Provided material
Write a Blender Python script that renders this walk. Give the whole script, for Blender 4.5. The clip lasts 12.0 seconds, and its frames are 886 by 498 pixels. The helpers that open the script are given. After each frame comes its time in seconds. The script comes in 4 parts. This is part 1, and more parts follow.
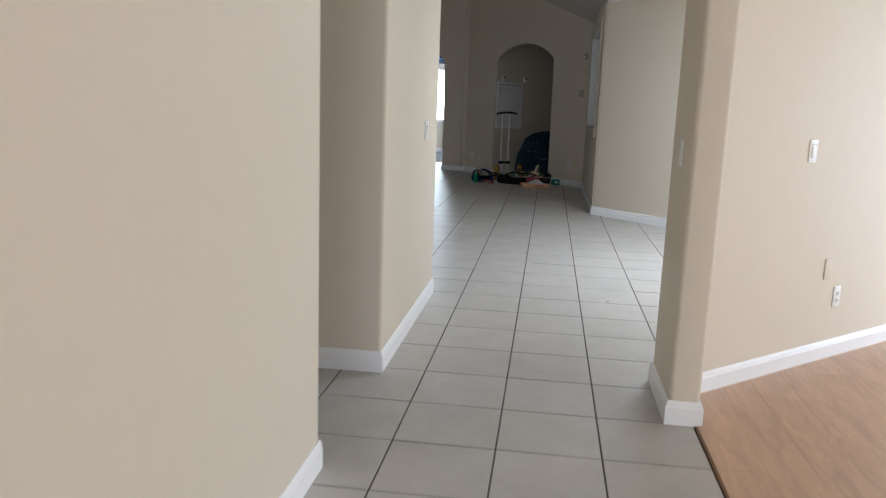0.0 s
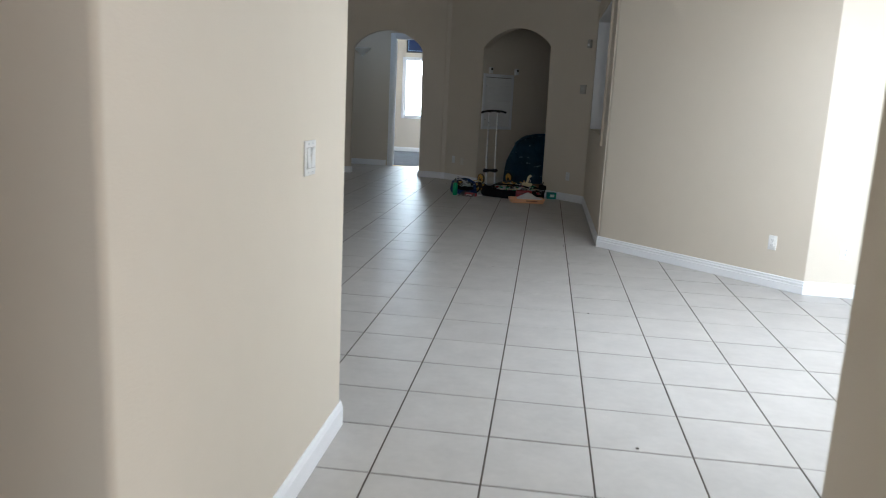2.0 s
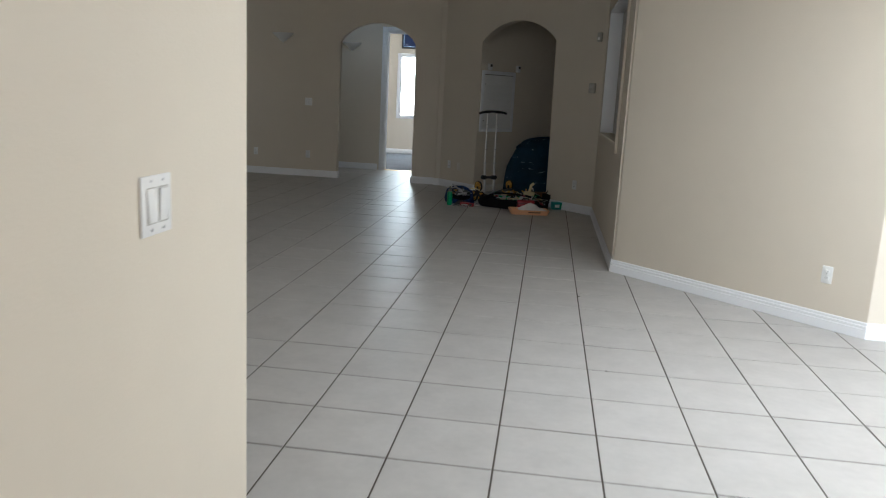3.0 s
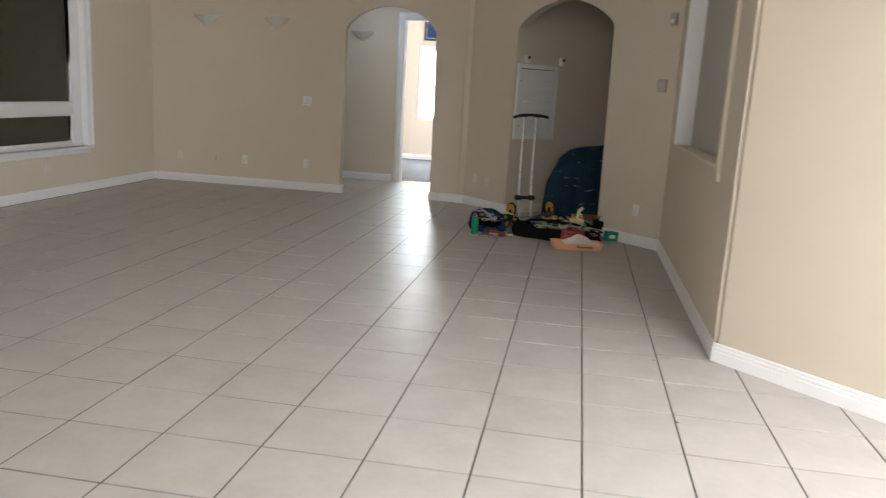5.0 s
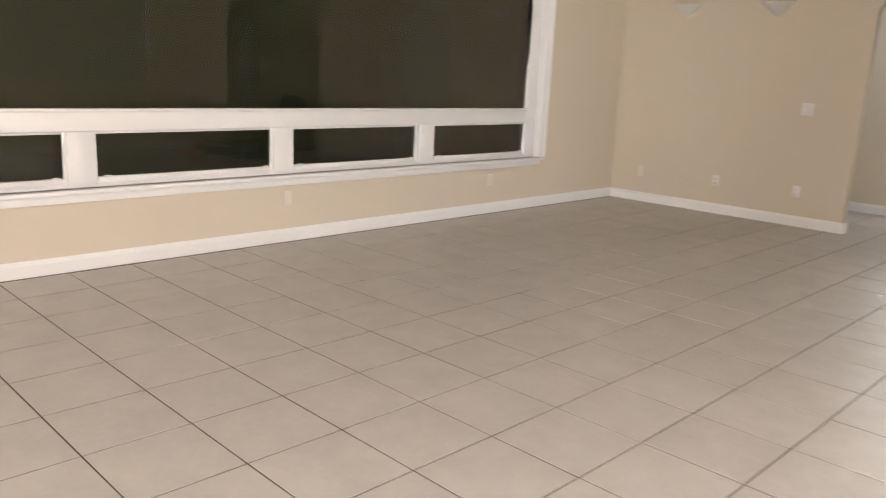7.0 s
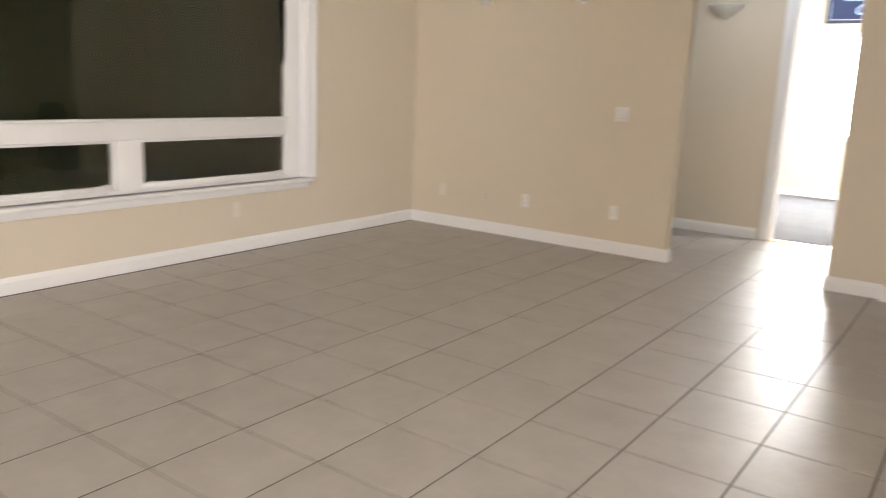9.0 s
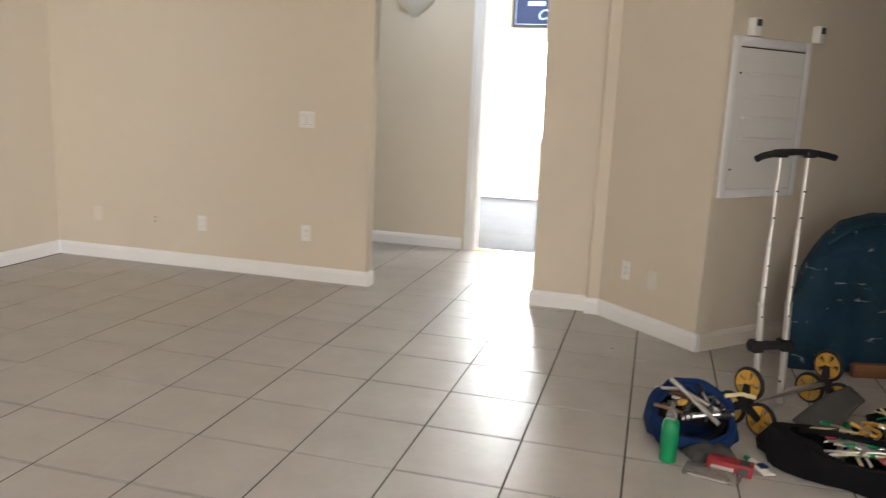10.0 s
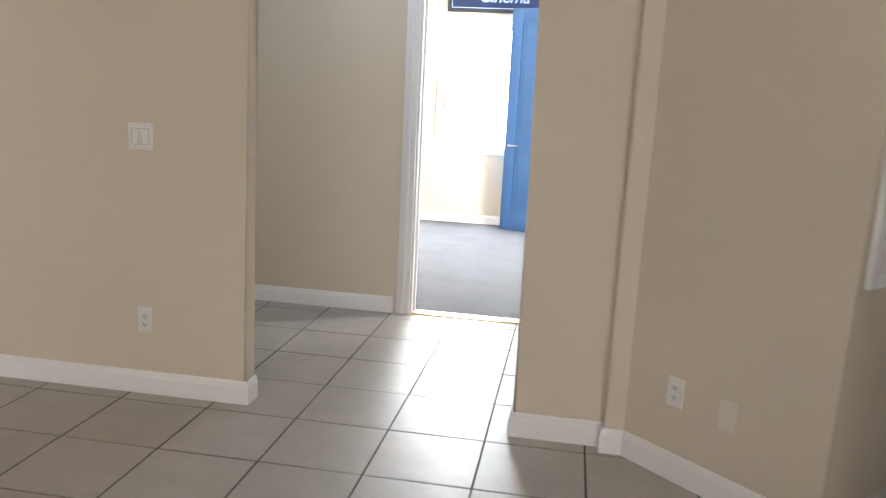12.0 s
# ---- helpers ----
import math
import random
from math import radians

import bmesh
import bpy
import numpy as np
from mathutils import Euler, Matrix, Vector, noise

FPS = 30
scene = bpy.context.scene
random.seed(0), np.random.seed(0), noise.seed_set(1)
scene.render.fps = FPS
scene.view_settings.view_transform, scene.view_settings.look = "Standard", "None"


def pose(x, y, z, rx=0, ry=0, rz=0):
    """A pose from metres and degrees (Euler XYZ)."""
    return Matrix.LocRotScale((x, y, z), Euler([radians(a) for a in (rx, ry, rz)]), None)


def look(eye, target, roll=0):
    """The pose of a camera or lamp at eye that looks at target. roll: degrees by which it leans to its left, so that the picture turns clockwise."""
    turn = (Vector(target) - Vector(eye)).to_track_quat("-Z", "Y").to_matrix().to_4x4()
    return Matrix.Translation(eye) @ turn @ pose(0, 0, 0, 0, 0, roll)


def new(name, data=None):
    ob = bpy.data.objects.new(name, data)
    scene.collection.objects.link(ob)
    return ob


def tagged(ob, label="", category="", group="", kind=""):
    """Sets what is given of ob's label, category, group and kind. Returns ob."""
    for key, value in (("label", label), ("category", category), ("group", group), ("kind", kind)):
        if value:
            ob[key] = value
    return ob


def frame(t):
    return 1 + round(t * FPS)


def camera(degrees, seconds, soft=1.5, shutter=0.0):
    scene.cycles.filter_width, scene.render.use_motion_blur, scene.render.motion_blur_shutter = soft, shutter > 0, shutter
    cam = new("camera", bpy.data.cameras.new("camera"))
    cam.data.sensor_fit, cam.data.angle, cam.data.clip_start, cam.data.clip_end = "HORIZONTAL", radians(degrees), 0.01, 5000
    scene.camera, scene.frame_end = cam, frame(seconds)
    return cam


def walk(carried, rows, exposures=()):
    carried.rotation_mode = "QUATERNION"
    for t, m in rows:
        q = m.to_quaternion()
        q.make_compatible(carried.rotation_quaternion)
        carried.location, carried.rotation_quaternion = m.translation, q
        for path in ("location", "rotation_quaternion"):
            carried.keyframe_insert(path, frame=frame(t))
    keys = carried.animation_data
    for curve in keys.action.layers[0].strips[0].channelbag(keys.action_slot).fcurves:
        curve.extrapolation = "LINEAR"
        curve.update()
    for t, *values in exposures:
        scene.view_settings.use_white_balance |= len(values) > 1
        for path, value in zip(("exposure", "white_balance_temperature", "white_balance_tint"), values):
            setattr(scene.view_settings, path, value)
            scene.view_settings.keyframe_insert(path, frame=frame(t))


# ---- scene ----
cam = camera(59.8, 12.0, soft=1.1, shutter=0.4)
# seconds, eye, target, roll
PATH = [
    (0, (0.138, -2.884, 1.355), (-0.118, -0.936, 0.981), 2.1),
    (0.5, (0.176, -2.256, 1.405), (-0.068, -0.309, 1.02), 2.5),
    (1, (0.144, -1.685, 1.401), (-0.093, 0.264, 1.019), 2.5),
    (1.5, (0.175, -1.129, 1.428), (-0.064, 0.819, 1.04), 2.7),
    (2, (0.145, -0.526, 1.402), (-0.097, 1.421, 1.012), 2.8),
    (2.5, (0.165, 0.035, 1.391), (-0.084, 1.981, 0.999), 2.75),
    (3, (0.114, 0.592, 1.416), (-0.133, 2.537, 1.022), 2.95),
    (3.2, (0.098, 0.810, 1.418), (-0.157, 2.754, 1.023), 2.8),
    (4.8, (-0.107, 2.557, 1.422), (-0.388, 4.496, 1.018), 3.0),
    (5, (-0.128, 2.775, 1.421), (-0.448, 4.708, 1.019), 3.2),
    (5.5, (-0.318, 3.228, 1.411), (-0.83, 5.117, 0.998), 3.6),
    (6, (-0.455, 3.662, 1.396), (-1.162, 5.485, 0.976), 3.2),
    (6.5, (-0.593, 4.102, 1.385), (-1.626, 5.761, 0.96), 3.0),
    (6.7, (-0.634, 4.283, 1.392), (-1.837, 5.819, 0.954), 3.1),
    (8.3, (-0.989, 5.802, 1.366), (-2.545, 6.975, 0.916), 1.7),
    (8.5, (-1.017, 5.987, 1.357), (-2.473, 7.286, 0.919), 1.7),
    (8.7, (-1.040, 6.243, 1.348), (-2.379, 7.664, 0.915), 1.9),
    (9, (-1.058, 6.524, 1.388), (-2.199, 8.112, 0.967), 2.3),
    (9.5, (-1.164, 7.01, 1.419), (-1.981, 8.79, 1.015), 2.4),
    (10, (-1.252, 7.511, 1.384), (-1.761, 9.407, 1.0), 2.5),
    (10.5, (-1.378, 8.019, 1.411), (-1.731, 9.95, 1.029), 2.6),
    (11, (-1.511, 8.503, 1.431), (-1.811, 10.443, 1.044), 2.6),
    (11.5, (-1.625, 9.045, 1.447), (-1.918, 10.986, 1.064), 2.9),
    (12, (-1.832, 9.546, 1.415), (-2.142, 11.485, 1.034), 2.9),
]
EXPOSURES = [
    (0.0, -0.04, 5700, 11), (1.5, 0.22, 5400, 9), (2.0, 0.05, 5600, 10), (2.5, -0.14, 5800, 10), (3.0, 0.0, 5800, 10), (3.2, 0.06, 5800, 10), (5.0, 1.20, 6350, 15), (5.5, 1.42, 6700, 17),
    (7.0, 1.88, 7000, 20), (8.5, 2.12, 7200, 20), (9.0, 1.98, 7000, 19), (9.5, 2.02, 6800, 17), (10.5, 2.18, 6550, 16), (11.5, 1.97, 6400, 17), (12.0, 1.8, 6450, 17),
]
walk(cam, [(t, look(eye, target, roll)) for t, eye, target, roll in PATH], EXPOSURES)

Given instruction
Omit any images, then output the listing exactly.

Written reply
Write a Blender Python script that renders this walk. Give the whole script, for Blender 4.5. The clip lasts 12.0 seconds, and its frames are 886 by 498 pixels. The helpers that open the script are given. After each frame comes its time in seconds. The script comes in 4 parts. This is part 1, and more parts follow.
0.0 s
2.0 s
3.0 s
5.0 s
7.0 s
9.0 s
10.0 s
12.0 s
# ---- helpers ----
import math
import random
from math import radians

import bmesh
import bpy
import numpy as np
from mathutils import Euler, Matrix, Vector, noise

FPS = 30
scene = bpy.context.scene
random.seed(0), np.random.seed(0), noise.seed_set(1)
scene.render.fps = FPS
scene.view_settings.view_transform, scene.view_settings.look = "Standard", "None"


def pose(x, y, z, rx=0, ry=0, rz=0):
    """A pose from metres and degrees (Euler XYZ)."""
    return Matrix.LocRotScale((x, y, z), Euler([radians(a) for a in (rx, ry, rz)]), None)


def look(eye, target, roll=0):
    """The pose of a camera or lamp at eye that looks at target. roll: degrees by which it leans to its left, so that the picture turns clockwise."""
    turn = (Vector(target) - Vector(eye)).to_track_quat("-Z", "Y").to_matrix().to_4x4()
    return Matrix.Translation(eye) @ turn @ pose(0, 0, 0, 0, 0, roll)


def new(name, data=None):
    ob = bpy.data.objects.new(name, data)
    scene.collection.objects.link(ob)
    return ob


def tagged(ob, label="", category="", group="", kind=""):
    """Sets what is given of ob's label, category, group and kind. Returns ob."""
    for key, value in (("label", label), ("category", category), ("group", group), ("kind", kind)):
        if value:
            ob[key] = value
    return ob


def frame(t):
    return 1 + round(t * FPS)


def camera(degrees, seconds, soft=1.5, shutter=0.0):
    scene.cycles.filter_width, scene.render.use_motion_blur, scene.render.motion_blur_shutter = soft, shutter > 0, shutter
    cam = new("camera", bpy.data.cameras.new("camera"))
    cam.data.sensor_fit, cam.data.angle, cam.data.clip_start, cam.data.clip_end = "HORIZONTAL", radians(degrees), 0.01, 5000
    scene.camera, scene.frame_end = cam, frame(seconds)
    return cam


def walk(carried, rows, exposures=()):
    carried.rotation_mode = "QUATERNION"
    for t, m in rows:
        q = m.to_quaternion()
        q.make_compatible(carried.rotation_quaternion)
        carried.location, carried.rotation_quaternion = m.translation, q
        for path in ("location", "rotation_quaternion"):
            carried.keyframe_insert(path, frame=frame(t))
    keys = carried.animation_data
    for curve in keys.action.layers[0].strips[0].channelbag(keys.action_slot).fcurves:
        curve.extrapolation = "LINEAR"
        curve.update()
    for t, *values in exposures:
        scene.view_settings.use_white_balance |= len(values) > 1
        for path, value in zip(("exposure", "white_balance_temperature", "white_balance_tint"), values):
            setattr(scene.view_settings, path, value)
            scene.view_settings.keyframe_insert(path, frame=frame(t))


# ---- scene ----
cam = camera(59.8, 12.0, soft=1.1, shutter=0.4)
# seconds, eye, target, roll
PATH = [
    (0, (0.138, -2.884, 1.355), (-0.118, -0.936, 0.981), 2.1),
    (0.5, (0.176, -2.256, 1.405), (-0.068, -0.309, 1.02), 2.5),
    (1, (0.144, -1.685, 1.401), (-0.093, 0.264, 1.019), 2.5),
    (1.5, (0.175, -1.129, 1.428), (-0.064, 0.819, 1.04), 2.7),
    (2, (0.145, -0.526, 1.402), (-0.097, 1.421, 1.012), 2.8),
    (2.5, (0.165, 0.035, 1.391), (-0.084, 1.981, 0.999), 2.75),
    (3, (0.114, 0.592, 1.416), (-0.133, 2.537, 1.022), 2.95),
    (3.2, (0.098, 0.810, 1.418), (-0.157, 2.754, 1.023), 2.8),
    (4.8, (-0.107, 2.557, 1.422), (-0.388, 4.496, 1.018), 3.0),
    (5, (-0.128, 2.775, 1.421), (-0.448, 4.708, 1.019), 3.2),
    (5.5, (-0.318, 3.228, 1.411), (-0.83, 5.117, 0.998), 3.6),
    (6, (-0.455, 3.662, 1.396), (-1.162, 5.485, 0.976), 3.2),
    (6.5, (-0.593, 4.102, 1.385), (-1.626, 5.761, 0.96), 3.0),
    (6.7, (-0.634, 4.283, 1.392), (-1.837, 5.819, 0.954), 3.1),
    (8.3, (-0.989, 5.802, 1.366), (-2.545, 6.975, 0.916), 1.7),
    (8.5, (-1.017, 5.987, 1.357), (-2.473, 7.286, 0.919), 1.7),
    (8.7, (-1.040, 6.243, 1.348), (-2.379, 7.664, 0.915), 1.9),
    (9, (-1.058, 6.524, 1.388), (-2.199, 8.112, 0.967), 2.3),
    (9.5, (-1.164, 7.01, 1.419), (-1.981, 8.79, 1.015), 2.4),
    (10, (-1.252, 7.511, 1.384), (-1.761, 9.407, 1.0), 2.5),
    (10.5, (-1.378, 8.019, 1.411), (-1.731, 9.95, 1.029), 2.6),
    (11, (-1.511, 8.503, 1.431), (-1.811, 10.443, 1.044), 2.6),
    (11.5, (-1.625, 9.045, 1.447), (-1.918, 10.986, 1.064), 2.9),
    (12, (-1.832, 9.546, 1.415), (-2.142, 11.485, 1.034), 2.9),
]
EXPOSURES = [
    (0.0, -0.04, 5700, 11), (1.5, 0.22, 5400, 9), (2.0, 0.05, 5600, 10), (2.5, -0.14, 5800, 10), (3.0, 0.0, 5800, 10), (3.2, 0.06, 5800, 10), (5.0, 1.20, 6350, 15), (5.5, 1.42, 6700, 17),
    (7.0, 1.88, 7000, 20), (8.5, 2.12, 7200, 20), (9.0, 1.98, 7000, 19), (9.5, 2.02, 6800, 17), (10.5, 2.18, 6550, 16), (11.5, 1.97, 6400, 17), (12.0, 1.8, 6450, 17),
]
walk(cam, [(t, look(eye, target, roll)) for t, eye, target, roll in PATH], EXPOSURES)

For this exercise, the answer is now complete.